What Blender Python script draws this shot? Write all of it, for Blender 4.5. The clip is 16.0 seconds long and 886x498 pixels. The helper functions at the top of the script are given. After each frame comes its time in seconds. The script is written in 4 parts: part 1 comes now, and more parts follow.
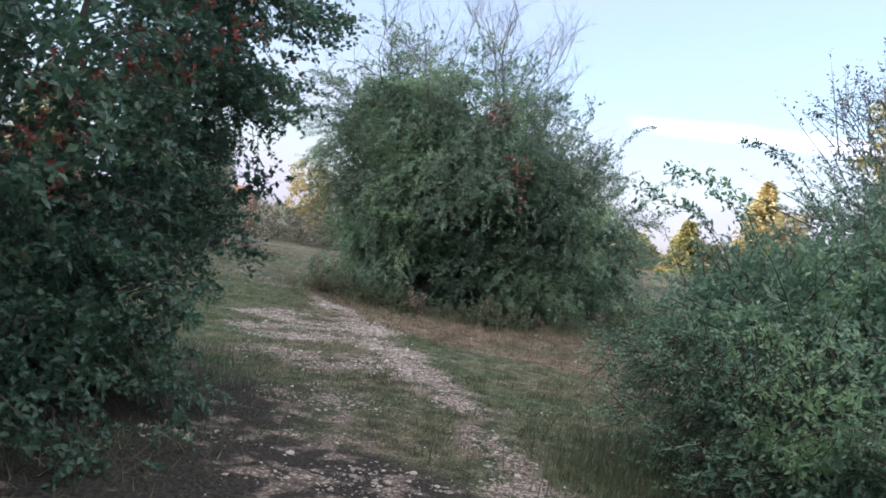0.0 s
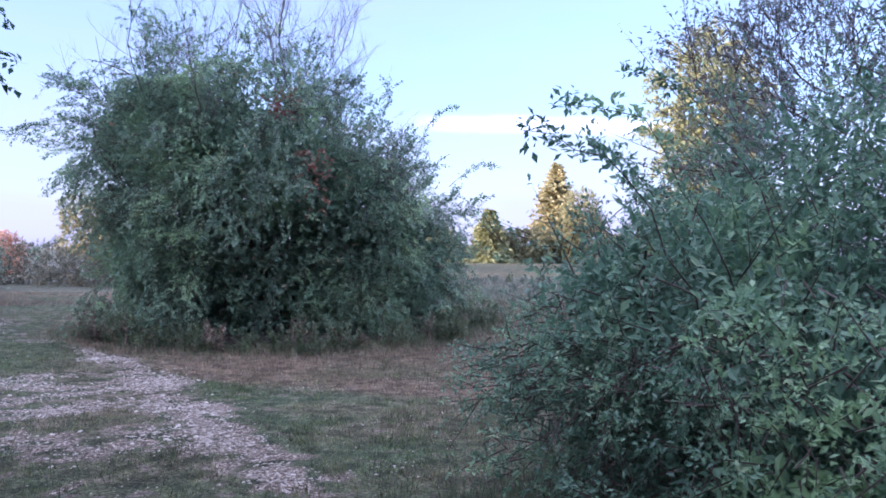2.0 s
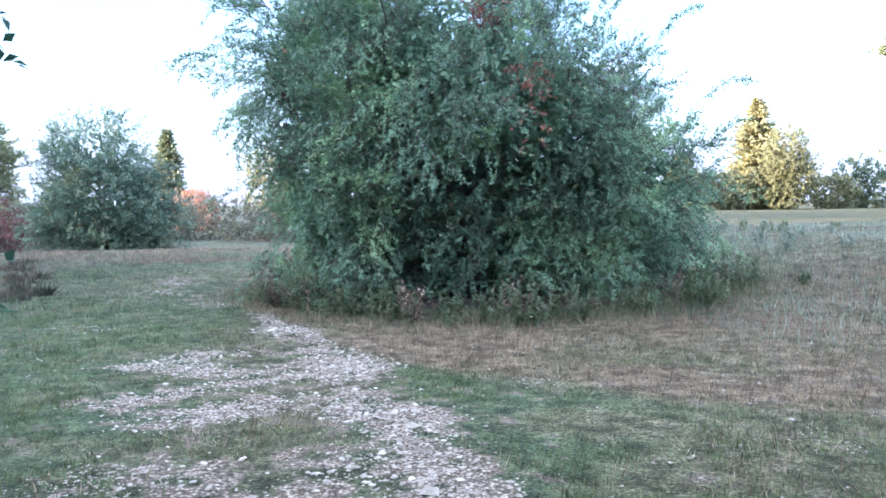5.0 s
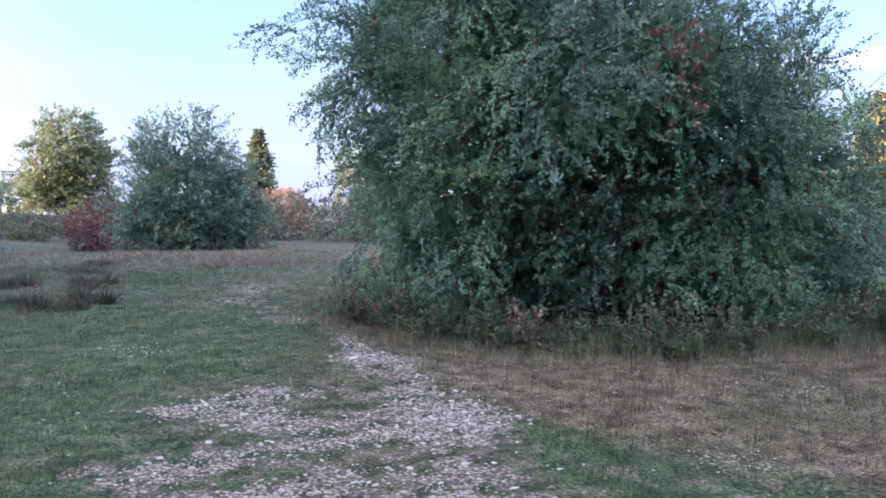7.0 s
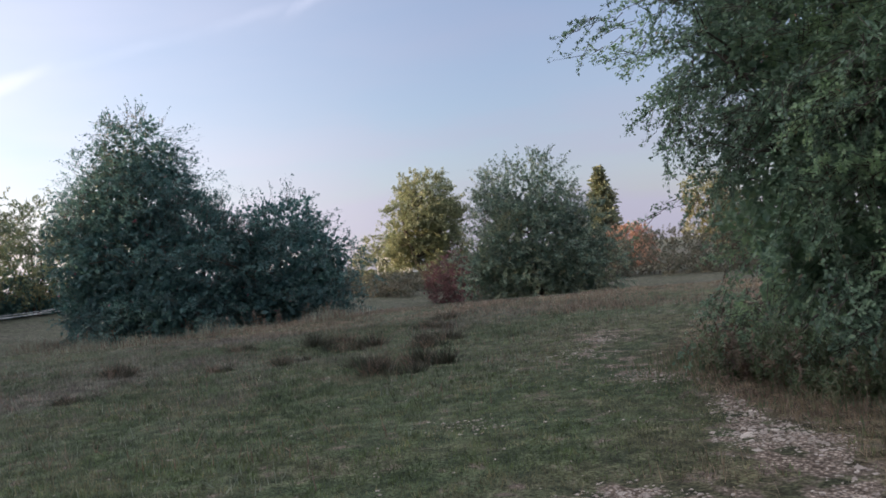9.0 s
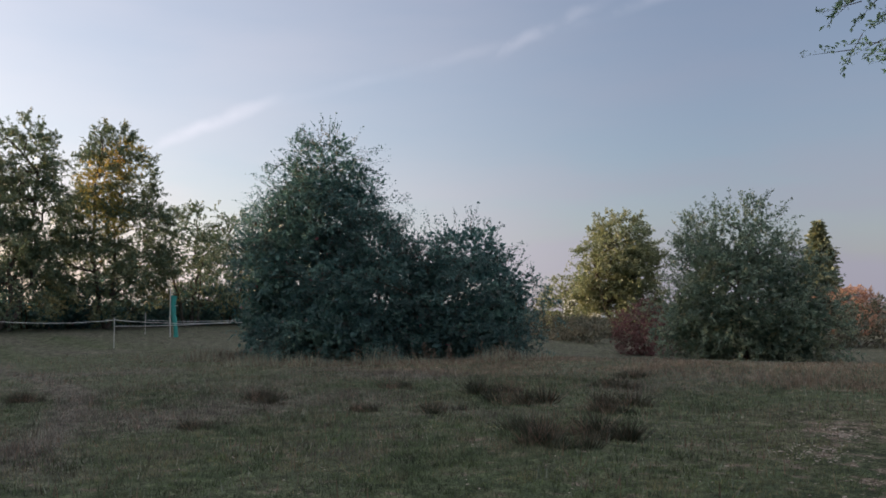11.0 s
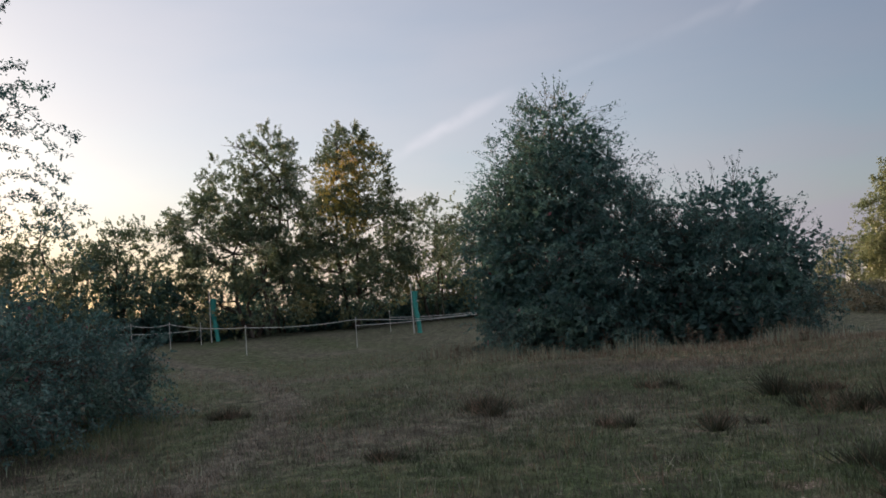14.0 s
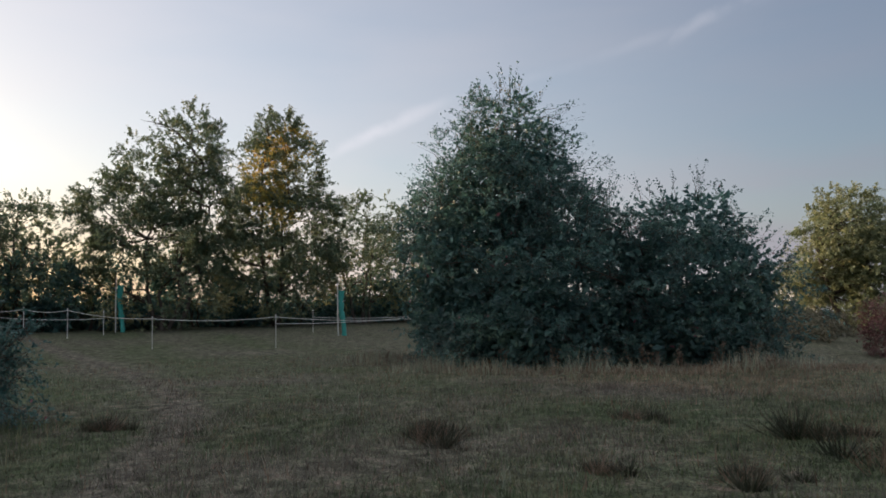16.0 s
··········
• _The exercise_:
Strip out the pictures and quote the remaining data word for word.

• _Task response_:
What Blender Python script draws this shot? Write all of it, for Blender 4.5. The clip is 16.0 seconds long and 886x498 pixels. The helper functions at the top of the script are given. After each frame comes its time in seconds. The script is written in 4 parts: part 1 comes now, and more parts follow.
0.0 s
2.0 s
5.0 s
7.0 s
9.0 s
11.0 s
14.0 s
16.0 s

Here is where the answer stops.